Sie setzt sich und das Schloss der Natur aus, die nicht nur gnädig ist, sondern auch brutal sein kann, wenn es hagelt, stürmt und schneit, zur falschen Zeit, etwa, wenn alles blüht, so wie in diesem Jahr. In ihren Bildern transportiert sie atmosphärische, aber auch subjektive Stimmungen.
Das Schloss wird zur Chiffre – dazu trägt bei, dass sie es immer aus dem gleichen Blickwinkel malt, links das Land, im oberen Drittel das Schloss, rechts der See, der ins Offene führt – dahinter die Berge.
Genius Loci hat sie das größte Bild genannt.
Nur, wenn ich viel Kraft hatte, sagte sie, bin ich an dieses Bild gegangen.
Und es ist ein kraftvolles Bild geworden. Mit einer Materialisierung von Windstößen und Lichtsetzungen, einem Schauer ins Bild gewehter Striche, die an Blüten erinnern oder an Federn, hell, licht, geglückt das pastos auf die Leinwand aufgetragene Weiß, in das Gelb hineinspielt, Blau und Grün.
Ich habe das festgehalten, sagte sie, was ich in der Landschaft erlebt habe in den vergangenen Monaten – als die Aprikosenbäume geblüht haben, als es dann schneite und der Schnee auf den Blüten lag. Ein Bild heißt Saharasand und zeugt von den Stürmen, die über die Alpen kommen und Sand mitbringen, aus der Sahara.
Beeindruckend auch das Narrenschloss, das entrückt ist, ein Tanz aprikosenfarbener Lichter – vom Grau umschlossen und bedroht. E.T.A. Hoffmann erzählt in einer Geschichte von einem Maler, der ein großes herrliches Gemälde beendet, das für ihn das wiedergewonnene Paradies darstellt. Seine Besucher können allerdings nur eine grau grundierte Leinwand erkennen.
Wie ist das zu verstehen?
Vielleicht als Parabel auf das Umkippen des Paradieses der Fülle in das Paradies einer erwartungsvollen Leere.

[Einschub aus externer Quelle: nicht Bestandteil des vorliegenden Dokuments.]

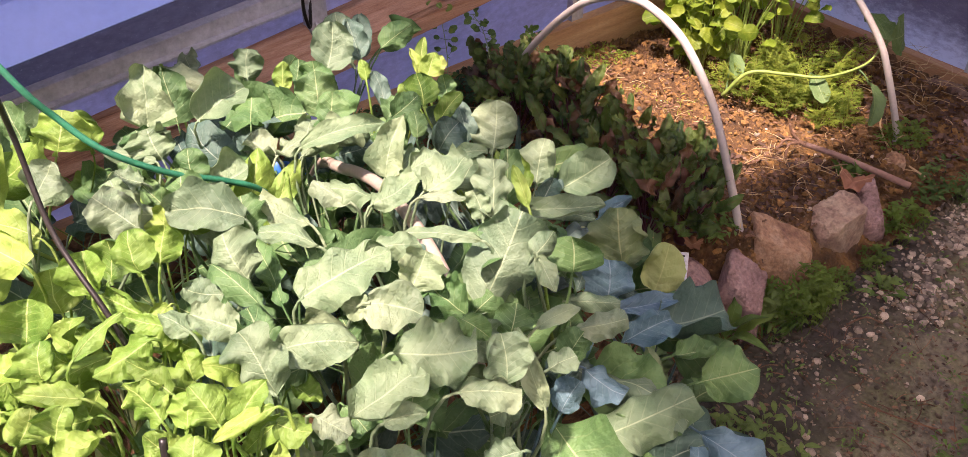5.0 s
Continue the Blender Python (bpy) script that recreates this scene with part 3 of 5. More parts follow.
def hides_hoop(p, room):
    """Whether a leaf at p would hide the half-buried hoop's open stretches along two of the camera's sight lines."""
    for way in (Vector((0.8, -0.4, 0.75)).normalized(), Vector((0.6, -0.22, 0.7)).normalized()):
        for q in HOOP_SIGHT_POINTS:
            d = Vector(p) - Vector(q)
            k = d.dot(way)
            if -0.02 < k < 0.4 and (d - way * k).length < room:
                return True
    return False


UNDER = {"B": 15, "Y": 13, "M": 10}


def cole(spot, rows, seed):
    """A plant: a stem, its open leaves (colour, shape and pose; base, tip, width), and a layer of leaves beneath them,
    on broccoli in darker colours that stand for shade.
    """
    rng = random.Random(seed)
    kinds = [r[0][0] for r in rows]
    main = max("BYM", key=lambda k: sum(q == k or (q in "RGKLT" and k == "B") for q in kinds)) if kinds else "Y"
    name, label, group = LABELS[main]
    x, y = spot
    z = soil_height(x, y) - 0.02
    plant = thing(name, (x, y, z), label, "vegetable plant", group)
    line = smooth_line([(x, y, z), (x + rng.uniform(-0.02, 0.02), y, z + 0.13), (x + rng.uniform(-0.02, 0.02), y + rng.uniform(-0.02, 0.02), z + 0.25)], 5)
    v, f = tube(line, 0.012, 8, 0.8)
    raw("stem", v, f, STALK, plant)
    for code, bx, by, bz, tx, ty, tz, w in rows:
        crown = (x + rng.uniform(-0.03, 0.03), y + rng.uniform(-0.03, 0.03), max(z + 0.1, bz - 0.28))
        cole_leaf(plant, rng, (bx, by, bz), (tx, ty, tz), w * 1.04, code[0], code[1], UPRIGHT if code[2] == "u" else FLAT, crown)
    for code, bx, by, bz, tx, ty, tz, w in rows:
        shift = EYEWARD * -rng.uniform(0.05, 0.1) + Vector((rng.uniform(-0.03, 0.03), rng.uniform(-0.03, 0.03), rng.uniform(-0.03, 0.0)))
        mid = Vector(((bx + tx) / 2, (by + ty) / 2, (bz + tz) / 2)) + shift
        if w < 0.035 or code[0] in "KL" or hides_hoop(mid, 0.03):
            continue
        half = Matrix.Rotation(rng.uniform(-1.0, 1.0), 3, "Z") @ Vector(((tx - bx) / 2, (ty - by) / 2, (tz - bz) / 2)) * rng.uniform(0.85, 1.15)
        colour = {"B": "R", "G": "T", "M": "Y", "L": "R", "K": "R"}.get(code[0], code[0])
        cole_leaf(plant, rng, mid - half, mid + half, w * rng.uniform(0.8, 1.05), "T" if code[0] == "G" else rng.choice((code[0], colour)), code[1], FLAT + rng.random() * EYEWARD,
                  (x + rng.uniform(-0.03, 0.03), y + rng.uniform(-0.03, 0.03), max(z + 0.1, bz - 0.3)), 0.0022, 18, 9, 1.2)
    for k in range(UNDER[main]):
        a = rng.uniform(0, 6.283)
        r0 = 0.2 * math.sqrt(rng.random())
        bx, by = x + r0 * math.cos(a), y + r0 * math.sin(a)
        size = rng.uniform(0.07, 0.13) if main == "B" else rng.uniform(0.05, 0.09)
        bz = max(canopy(bx, by) - (rng.uniform(0.24, 0.5) if k % 4 else rng.uniform(0.14, 0.22)), z + 0.06)
        tilt = rng.uniform(-0.3, 0.8)
        tip = Vector((bx, by, bz)) + size * Vector((math.cos(a) * math.cos(tilt), math.sin(a) * math.cos(tilt), math.sin(tilt)))
        if hides_hoop((Vector((bx, by, bz)) + tip) / 2, 0.018):
            continue
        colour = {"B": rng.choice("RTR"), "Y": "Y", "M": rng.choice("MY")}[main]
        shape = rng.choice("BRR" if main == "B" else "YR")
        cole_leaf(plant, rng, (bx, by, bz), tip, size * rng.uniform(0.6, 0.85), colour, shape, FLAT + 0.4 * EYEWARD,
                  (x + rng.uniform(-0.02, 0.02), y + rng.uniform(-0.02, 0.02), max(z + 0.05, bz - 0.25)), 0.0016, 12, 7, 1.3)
    return plant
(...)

Das Montforter Lustschloss, das der Ravensburger Oberamtsbaurat Gottlieb Pfeilsticker für König Wilhelm I. im maurischen Stil errichtet hat, wird bei Annette Weber zum Luftschloss, es wird zu einer Art Schloss, zu einem Art-Schloss, einem Kunstschloss, es ragt ins Bild hinein,
es ist präsent und doch entrückt,
mal nur ein Hauch,
mal überblüht
mal vernebelt,
mal umnachtet,
mal umstürmt.
Da steht es. Ist anwesend und entzieht sich. Es sieht aus wie eine Schatulle, eine Schatzkiste. Der Turm ist der Griff. Den Turm greifend, könnte man die Kiste öffnen. Und was ist drin? Geschichte. Und Geschichten. Von Annette, von ihrem Leben am See, mit ihrem Mann, mit ihren Kindern, mit der Kunst. Geschichten der Menschen in Langenargen. Geschichten von blauem Blut und rotem Blut und Blüten. Aprikosen- und Pfirsichblüten. Und einer Ahnung kommender Ernte, der Hoffnung, dass es auch in diesem Jahr wieder Früchte gibt, trotz Frost – Hände voll – Früchte.

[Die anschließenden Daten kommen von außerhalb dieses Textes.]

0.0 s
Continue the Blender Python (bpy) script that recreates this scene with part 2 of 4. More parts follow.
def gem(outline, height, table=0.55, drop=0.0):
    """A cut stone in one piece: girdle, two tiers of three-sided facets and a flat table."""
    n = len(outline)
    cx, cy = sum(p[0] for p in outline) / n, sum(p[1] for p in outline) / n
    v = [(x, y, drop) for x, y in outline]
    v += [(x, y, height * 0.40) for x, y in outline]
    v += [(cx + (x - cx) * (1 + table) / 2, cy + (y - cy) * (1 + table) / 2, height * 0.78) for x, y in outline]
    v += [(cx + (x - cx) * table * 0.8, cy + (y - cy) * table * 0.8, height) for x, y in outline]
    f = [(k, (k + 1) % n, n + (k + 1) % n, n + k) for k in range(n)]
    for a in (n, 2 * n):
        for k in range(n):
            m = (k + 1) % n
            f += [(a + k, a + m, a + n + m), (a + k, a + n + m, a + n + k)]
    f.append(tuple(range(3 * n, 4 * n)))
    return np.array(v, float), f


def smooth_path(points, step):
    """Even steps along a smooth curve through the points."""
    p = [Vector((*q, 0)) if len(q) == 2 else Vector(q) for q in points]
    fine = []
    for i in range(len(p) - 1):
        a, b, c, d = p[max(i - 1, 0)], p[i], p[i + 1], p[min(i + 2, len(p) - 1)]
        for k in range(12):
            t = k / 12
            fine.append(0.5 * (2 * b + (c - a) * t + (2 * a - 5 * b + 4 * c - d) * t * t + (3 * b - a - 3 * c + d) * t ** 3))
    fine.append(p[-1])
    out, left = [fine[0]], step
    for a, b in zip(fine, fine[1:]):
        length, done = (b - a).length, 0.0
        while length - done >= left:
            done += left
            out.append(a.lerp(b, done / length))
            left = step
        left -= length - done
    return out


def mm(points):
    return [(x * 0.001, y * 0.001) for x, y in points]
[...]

Die Bilder, die hier im Rathaus ausgestellt sind, sind die Früchte der Arbeit von Annette Weber. Ich wünsche Ihnen viel Freude an dieser Ernte, mögen die Bilder Ihre Wahrnehmung schärfen von See und Schloss, von Himmel und Bergen. Und, darauf möchte ich auch hinweisen: es ist möglich, sie zu erwerben.